Pictures stay out of this copy, which runs from the first line of the material through the line containing "what is given".

======

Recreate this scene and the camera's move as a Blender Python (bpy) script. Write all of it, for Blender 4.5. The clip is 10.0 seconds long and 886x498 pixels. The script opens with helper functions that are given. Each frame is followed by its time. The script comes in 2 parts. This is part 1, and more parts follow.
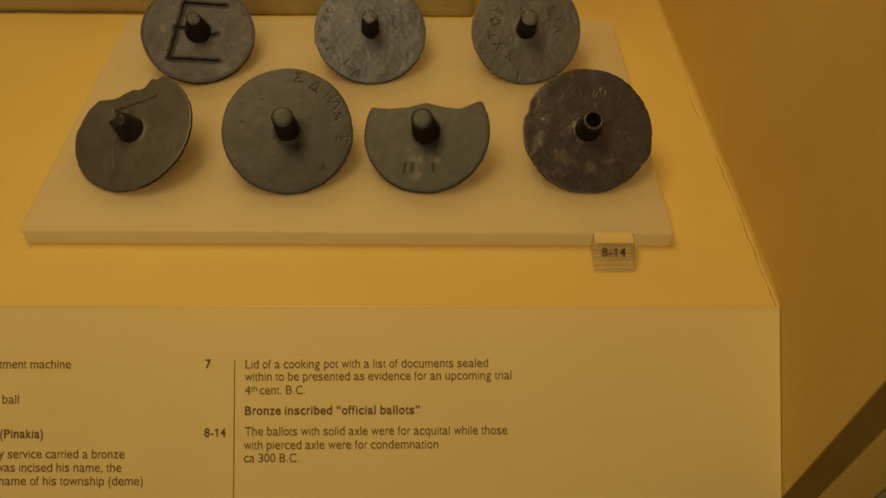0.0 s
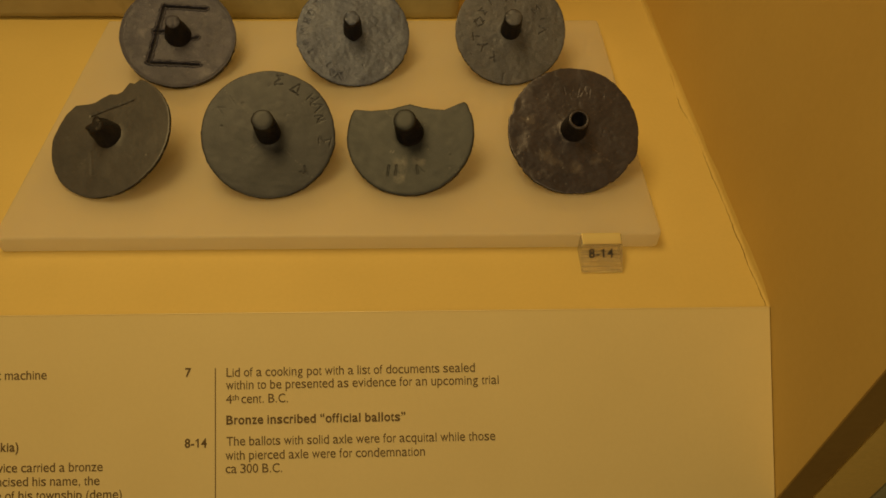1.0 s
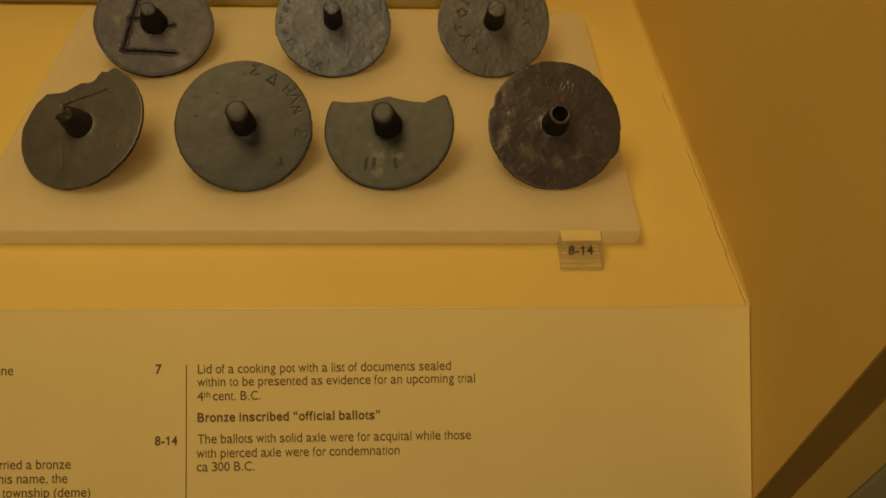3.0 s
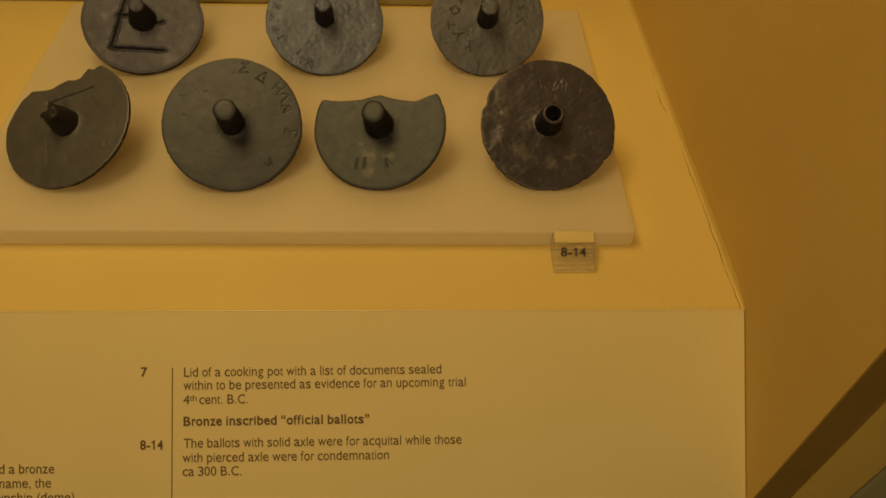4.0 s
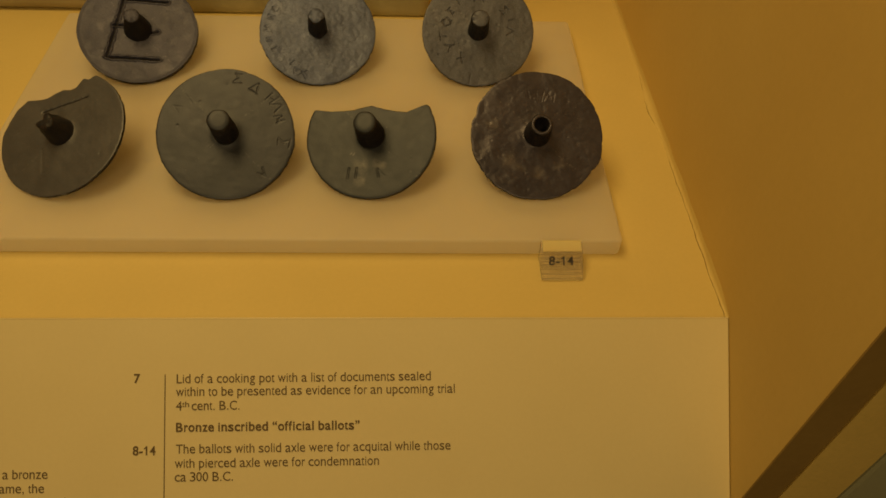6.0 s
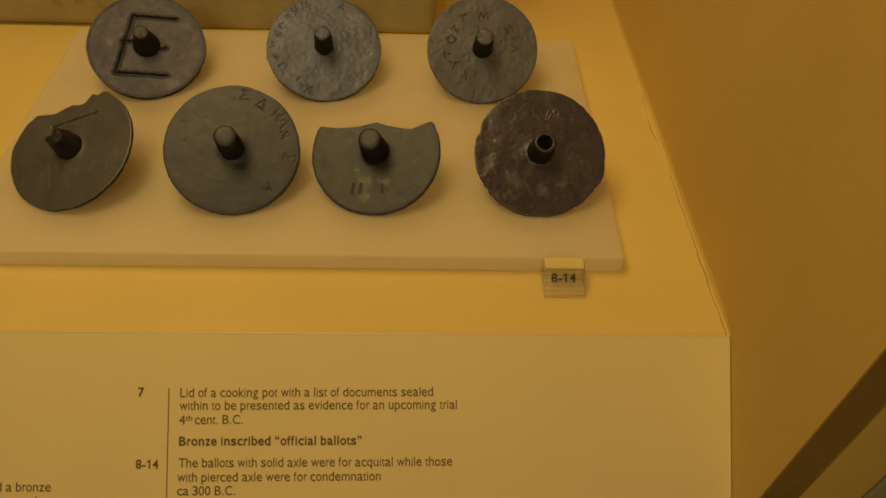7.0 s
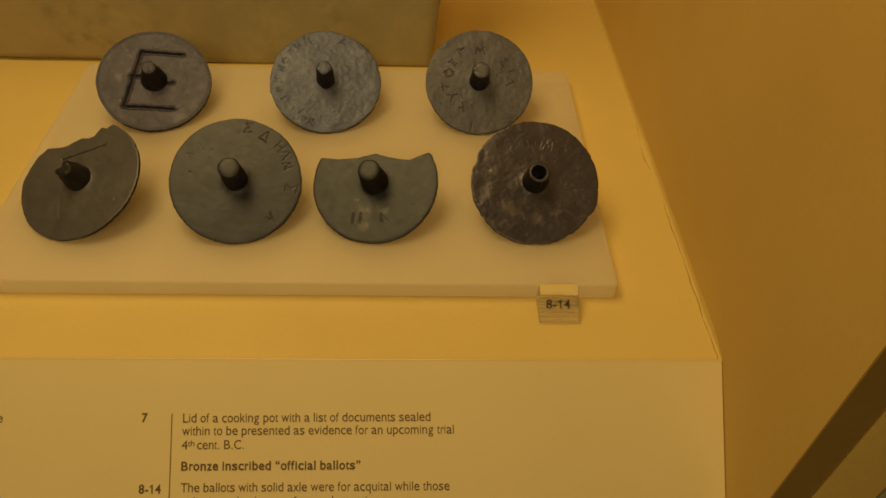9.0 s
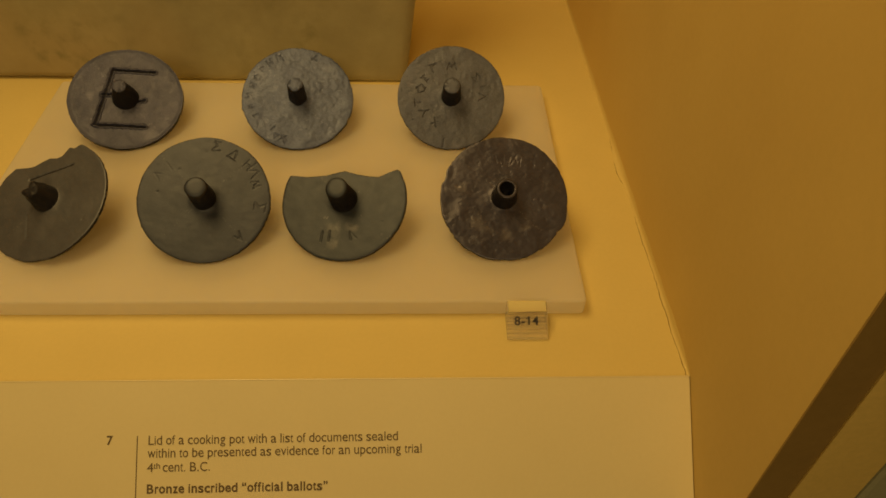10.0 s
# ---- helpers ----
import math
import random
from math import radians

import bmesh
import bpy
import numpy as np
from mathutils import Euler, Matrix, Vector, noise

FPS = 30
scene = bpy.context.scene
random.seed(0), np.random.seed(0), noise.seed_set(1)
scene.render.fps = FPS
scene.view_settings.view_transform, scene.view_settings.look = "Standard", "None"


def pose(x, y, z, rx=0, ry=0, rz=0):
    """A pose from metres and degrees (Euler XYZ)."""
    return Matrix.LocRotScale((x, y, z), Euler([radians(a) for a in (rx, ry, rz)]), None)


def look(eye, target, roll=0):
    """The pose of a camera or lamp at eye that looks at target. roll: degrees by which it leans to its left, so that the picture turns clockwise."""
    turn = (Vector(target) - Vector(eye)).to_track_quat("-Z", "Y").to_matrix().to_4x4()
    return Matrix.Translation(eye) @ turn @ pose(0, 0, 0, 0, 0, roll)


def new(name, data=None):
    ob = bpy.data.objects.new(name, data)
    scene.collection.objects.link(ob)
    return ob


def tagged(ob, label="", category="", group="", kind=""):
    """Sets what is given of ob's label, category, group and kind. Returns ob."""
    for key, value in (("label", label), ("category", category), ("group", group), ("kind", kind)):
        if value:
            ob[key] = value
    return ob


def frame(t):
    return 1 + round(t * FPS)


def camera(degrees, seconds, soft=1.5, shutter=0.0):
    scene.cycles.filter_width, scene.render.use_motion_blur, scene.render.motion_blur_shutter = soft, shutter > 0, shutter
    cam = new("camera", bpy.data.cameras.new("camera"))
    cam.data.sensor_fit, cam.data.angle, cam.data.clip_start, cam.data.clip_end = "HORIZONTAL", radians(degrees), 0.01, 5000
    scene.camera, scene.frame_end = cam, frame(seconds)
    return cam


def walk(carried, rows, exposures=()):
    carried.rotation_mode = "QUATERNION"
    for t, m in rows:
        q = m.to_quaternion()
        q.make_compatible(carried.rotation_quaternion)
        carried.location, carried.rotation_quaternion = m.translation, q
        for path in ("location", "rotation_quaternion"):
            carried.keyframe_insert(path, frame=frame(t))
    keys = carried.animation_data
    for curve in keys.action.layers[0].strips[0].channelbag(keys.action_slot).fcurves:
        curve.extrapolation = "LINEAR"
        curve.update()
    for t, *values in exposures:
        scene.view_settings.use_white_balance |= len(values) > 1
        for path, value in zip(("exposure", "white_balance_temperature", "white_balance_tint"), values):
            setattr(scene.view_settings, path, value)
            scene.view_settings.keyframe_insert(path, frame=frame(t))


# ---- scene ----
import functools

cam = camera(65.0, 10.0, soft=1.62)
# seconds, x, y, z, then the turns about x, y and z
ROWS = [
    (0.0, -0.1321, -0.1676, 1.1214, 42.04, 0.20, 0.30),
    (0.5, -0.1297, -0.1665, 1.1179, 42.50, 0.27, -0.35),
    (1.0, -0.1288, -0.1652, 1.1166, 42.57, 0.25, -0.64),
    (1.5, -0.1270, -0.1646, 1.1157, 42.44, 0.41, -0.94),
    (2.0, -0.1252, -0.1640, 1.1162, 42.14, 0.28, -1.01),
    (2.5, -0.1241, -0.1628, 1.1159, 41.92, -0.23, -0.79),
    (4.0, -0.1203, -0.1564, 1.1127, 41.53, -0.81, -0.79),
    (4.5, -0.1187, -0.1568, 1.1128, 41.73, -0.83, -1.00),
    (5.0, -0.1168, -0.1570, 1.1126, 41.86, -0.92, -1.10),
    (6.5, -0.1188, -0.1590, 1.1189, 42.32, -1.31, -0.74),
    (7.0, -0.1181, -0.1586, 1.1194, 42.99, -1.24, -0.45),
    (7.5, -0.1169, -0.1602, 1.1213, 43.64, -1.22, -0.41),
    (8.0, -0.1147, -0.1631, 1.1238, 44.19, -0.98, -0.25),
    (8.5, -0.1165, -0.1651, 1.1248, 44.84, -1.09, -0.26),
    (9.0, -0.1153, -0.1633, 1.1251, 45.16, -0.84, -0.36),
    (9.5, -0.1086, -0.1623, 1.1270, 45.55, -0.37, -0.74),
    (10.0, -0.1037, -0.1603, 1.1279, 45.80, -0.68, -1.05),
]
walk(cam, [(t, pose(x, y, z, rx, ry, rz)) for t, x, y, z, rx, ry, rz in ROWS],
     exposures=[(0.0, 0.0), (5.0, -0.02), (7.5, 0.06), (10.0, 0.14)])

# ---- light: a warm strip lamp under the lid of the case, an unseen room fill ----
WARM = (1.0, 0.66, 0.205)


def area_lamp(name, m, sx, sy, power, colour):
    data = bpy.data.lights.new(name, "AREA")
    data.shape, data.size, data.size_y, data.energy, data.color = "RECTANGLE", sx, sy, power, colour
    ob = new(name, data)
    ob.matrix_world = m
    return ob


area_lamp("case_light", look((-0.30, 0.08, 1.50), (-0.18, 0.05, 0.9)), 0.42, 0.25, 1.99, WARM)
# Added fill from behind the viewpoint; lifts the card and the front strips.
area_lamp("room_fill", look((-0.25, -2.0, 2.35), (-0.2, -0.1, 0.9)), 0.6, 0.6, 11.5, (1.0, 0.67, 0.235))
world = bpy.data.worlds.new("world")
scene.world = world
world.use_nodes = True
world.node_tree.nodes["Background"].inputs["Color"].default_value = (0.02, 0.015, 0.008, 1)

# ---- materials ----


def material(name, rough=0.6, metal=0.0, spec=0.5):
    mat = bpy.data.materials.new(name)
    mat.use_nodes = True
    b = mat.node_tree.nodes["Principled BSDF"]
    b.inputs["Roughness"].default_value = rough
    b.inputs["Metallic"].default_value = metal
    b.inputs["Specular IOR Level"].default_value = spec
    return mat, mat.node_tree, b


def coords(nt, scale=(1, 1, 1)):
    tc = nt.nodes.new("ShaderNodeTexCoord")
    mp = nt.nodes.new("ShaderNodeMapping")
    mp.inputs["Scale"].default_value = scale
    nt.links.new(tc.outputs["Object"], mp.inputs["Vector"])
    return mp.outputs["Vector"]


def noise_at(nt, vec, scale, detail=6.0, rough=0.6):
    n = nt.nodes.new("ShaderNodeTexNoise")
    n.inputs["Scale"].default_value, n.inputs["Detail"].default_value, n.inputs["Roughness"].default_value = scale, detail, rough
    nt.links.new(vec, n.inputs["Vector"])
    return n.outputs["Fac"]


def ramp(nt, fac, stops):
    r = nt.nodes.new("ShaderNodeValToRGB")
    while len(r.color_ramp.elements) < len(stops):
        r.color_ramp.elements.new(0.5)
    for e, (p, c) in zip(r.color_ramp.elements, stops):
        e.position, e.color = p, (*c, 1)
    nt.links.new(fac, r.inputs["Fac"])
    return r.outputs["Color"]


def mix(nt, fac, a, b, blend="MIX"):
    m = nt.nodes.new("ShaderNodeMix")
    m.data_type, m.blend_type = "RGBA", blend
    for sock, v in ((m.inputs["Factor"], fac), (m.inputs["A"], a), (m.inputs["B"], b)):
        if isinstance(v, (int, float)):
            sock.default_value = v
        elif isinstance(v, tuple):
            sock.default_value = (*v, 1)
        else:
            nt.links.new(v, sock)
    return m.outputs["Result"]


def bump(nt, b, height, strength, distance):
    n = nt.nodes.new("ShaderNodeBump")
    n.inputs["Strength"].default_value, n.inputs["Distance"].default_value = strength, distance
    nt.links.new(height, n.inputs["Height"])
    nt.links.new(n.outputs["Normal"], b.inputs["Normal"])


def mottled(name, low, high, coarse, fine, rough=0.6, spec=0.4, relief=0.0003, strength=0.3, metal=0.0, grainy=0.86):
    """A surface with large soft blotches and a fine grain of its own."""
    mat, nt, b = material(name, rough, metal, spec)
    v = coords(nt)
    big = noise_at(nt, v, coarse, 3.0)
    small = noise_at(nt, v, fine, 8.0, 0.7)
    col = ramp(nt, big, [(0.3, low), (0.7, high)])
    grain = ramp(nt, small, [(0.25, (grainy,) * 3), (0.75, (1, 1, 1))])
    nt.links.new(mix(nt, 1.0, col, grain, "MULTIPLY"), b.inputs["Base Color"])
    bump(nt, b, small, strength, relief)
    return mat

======

▶ Solution for this exercise
Recreate this scene and the camera's move as a Blender Python (bpy) script. Write all of it, for Blender 4.5. The clip is 10.0 seconds long and 886x498 pixels. The script opens with helper functions that are given. Each frame is followed by its time. The script comes in 2 parts. This is part 1, and more parts follow.
0.0 s
1.0 s
3.0 s
4.0 s
6.0 s
7.0 s
9.0 s
10.0 s
# ---- helpers ----
import math
import random
from math import radians

import bmesh
import bpy
import numpy as np
from mathutils import Euler, Matrix, Vector, noise

FPS = 30
scene = bpy.context.scene
random.seed(0), np.random.seed(0), noise.seed_set(1)
scene.render.fps = FPS
scene.view_settings.view_transform, scene.view_settings.look = "Standard", "None"


def pose(x, y, z, rx=0, ry=0, rz=0):
    """A pose from metres and degrees (Euler XYZ)."""
    return Matrix.LocRotScale((x, y, z), Euler([radians(a) for a in (rx, ry, rz)]), None)


def look(eye, target, roll=0):
    """The pose of a camera or lamp at eye that looks at target. roll: degrees by which it leans to its left, so that the picture turns clockwise."""
    turn = (Vector(target) - Vector(eye)).to_track_quat("-Z", "Y").to_matrix().to_4x4()
    return Matrix.Translation(eye) @ turn @ pose(0, 0, 0, 0, 0, roll)


def new(name, data=None):
    ob = bpy.data.objects.new(name, data)
    scene.collection.objects.link(ob)
    return ob


def tagged(ob, label="", category="", group="", kind=""):
    """Sets what is given of ob's label, category, group and kind. Returns ob."""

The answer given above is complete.